Saturday, January 21, 2012

Finding Joy

Dave said I needed to blog about today, so here I go.

Wedding planning has been hard. One might even go so far as to use the word "loathing" to describe my true feelings about it. It is the surest way to grump city for me these days. So this morning, when Dave suggested we go (read: dragged me) to the bridal expo here in St. George, I was less than enthusiastic. And he knew it. But he insisted anyway. I had just run the St. George half marathon and my legs were pretty tired. Jenni and Brock were in town for the race and I really just wanted to spend time with them doing FUN things. But, while I was in the shower, they all conspired to get me to the expo. So off we went.

When we got there, we discovered I, as the bride, was the only one who could get in for free. Everyone else had to pay. Dave ponied up the extra cash, insisting it was an investment in his own mental and emotional health for me to have good friends with me through this endeavor.

So, there we were...in my own personal wedding planning hell.

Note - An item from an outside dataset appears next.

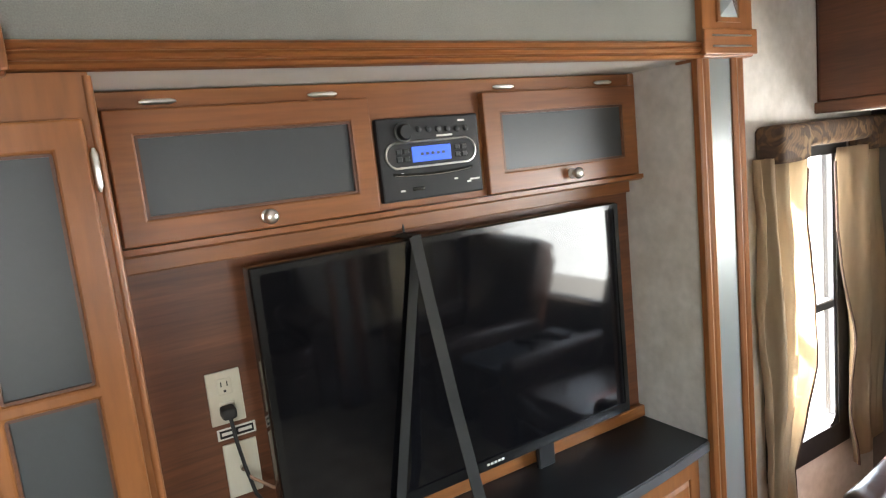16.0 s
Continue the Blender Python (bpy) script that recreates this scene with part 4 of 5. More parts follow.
# ---- dinette ----
def bench(name, x_wall, x_front, sg, label):
    """A dinette bench across the slide-out: x_wall is the rear face of its back, x_front the cushion's front edge, sg +1 where it faces +x."""
    s = thing(name, ((x_wall + x_front) / 2, 1.95, 0), label, "dinette bench", "dinette benches")
    slant = lambda y: 0.062 * (SB - y) / 1.27 if sg > 0 else 0.0
    xa, xb = sorted((x_wall, x_front - sg * (0.075 if sg > 0 else 0.045)))
    rr = (0.0, 0.05, 0, 0) if sg < 0 else (0.24, 0.03, 0, 0)
    part("base", bm_prism(rounded(xa, xb - (0.022 if sg > 0 else 0), 1.335, SB - 0.004, rr), "z", 0.0, 0.352, 0.006, 2), LEATHER, s, "leather-wrapped bench base", smooth=50)
    if sg > 0:
        part("side_panel", bm_box(xb - 0.020, xb, 1.345, SB - 0.006, 0.0, 0.352, 0.002), WOOD, s, "cherry wood panel")
        part("pull_strap", moved(bm_soft(-0.022, 0.022, -0.006, 0.006, -0.045, 0.02, r=0.005, cuts=4), pose(x_wall + 0.32, 1.327, 0.325, 12, 25)), LEATHER_DARK, s, smooth=180)
    if sg > 0:
        c = bm_pillow(xa + 0.150, x_front, 1.290, SB - 0.002, (0.26, 0.03, 0.012, 0.012), 0.352, 0.458, r=0.052)
        for v in c.verts:
            v.co.x -= slant(v.co.y) * max(0.0, (v.co.x - xa - 0.3) / (x_front - xa - 0.3))
    else:
        c = bm_pillow(x_front, x_wall - 0.13, 1.60, SB - 0.002, (0.05, 0.06, 0.012, 0.012), 0.352, 0.458)
    cu = part("seat_cushion", c, LEATHER, s, smooth=180)
    for y in (1.78, 2.25):
        xf = x_front - slant(y)
        part("seam", bm_tube([(xf - sg * 0.058, y, 0.4600), (xf - sg * 0.046, y, 0.4585), (xf - sg * 0.0140, y, 0.4440), (xf + sg * 0.0005, y, 0.408), (xf + sg * 0.0005, y, 0.37)], 0.0024, 6), LEATHER_DARK, cu)
    if sg > 0:
        rim = [(x_front - 0.050 - slant(y), y, 0.4595) for y in np.linspace(1.36, SB - 0.03, 20)]
        part("piping", bm_tube(rim, 0.0030, 6), LEATHER_DARK, cu, smooth=60)
    # hard back board and the loose cushion with its tan band
    b0, b1 = sorted((x_wall + sg * 0.005, x_wall + sg * 0.105))
    part("back_board", bm_soft(b0, b1, 1.350, SB - 0.008, 0.20, 0.925, r=0.038, puff=0.004, wrinkle=0.004, cuts=16, seed=3.3), LEATHER, s, smooth=180)
    for v, z in ((1.40, 0.86), (1.40, 0.68)):
        part("stud", bm_lathe([(0.006, 0), (0.005, 0.004), (0, 0.006)], 8, (x_wall + sg * 0.05, 1.36, z)), NICKEL, s)
    c0, c1 = sorted((x_wall + sg * 0.118, x_wall + sg * 0.245))
    kb = bm_soft(c0, c1, 1.372, SB - 0.012, 0.462, 0.880, r=0.035, puff=0.006, wrinkle=0.003, cuts=48, seed=9.1, seams=(("z", 0.36, 0.006, 0.01), ("z", 0.69, 0.006, 0.01)))
    creased(kb, (5, 17, 2.5), 0.0050, lambda p: max(0.15, min(1, (p.z - 0.74) / 0.06)), 5.0, 0.16)
    k = part("back_cushion", kb, LEATHER, s, smooth=180)
    f = x_wall + sg * 0.252
    p, q = sorted((f - sg * 0.02, f + sg * 0.005))
    part("band", bm_soft(p, q, 1.385, SB - 0.020, 0.618, 0.745, r=0.010, puff=0.003, wrinkle=0.0015, cuts=12), SUEDE, k, "tan suede band", smooth=180)
    part("piping", joined(bm_tube([(f - sg * 0.005, 1.378, 0.872), (f - sg * 0.012, 1.9, 0.881), (f - sg * 0.005, SB - 0.02, 0.872)], 0.0045, 6)), LEATHER_DARK, k, smooth=60)
    return s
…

There were cakes and tables and photographers and videographers and DJs and florists, all clamoring for my business. I wanted to run. But I was feeling good from my successful race, so I decided to just see what was there and be open to possibilities.

In the space of 2 hours, we found a great photographer we really connected well with who takes the kinds of photos we really like (at a smokin' price), realized we could do a lot of stuff ourselves without hiring out, and got a final count on the tables and chairs out at our reception site (and met our contact for the first time). The best part, however, was right at the end.

We walked into the corner of the room where a photo booth was set up. We jumped in on a whim and took a series of pictures, some silly and some serious, and they turned out SO CUTE. We chatted the guy up for a little while and said we would think about it. I thought for sure we wouldn't think about it, but the more we walked around and I looked at our photo strip, the more excited I got. It was an additional expense we hadn't budgeted in, but it gave me the element I really felt like we were missing. I felt like our reception had no personality. Well, none of MY personality. But I LOVE pictures. I love people being able to take goofy pictures. I love having a record of things that I can look back on and remember my favorite times. I said as much to Dave maybe two or three times as we walked around as we were casually talking through things. He finally realized this was the missing piece and walked right back to the booth and booked the guy for our reception!!

I was floating on air the whole rest of the night. And suddenly, the loathing has disappeared. I'm sure there will be elements I don't love, but I feel so happy about the progress we made today. Dave said, you better blog about this so you can refer back to these feelings...and so your audience can hold you accountable. So here you go. We had a great day of wedding planning! March 17 can't come fast enough now!!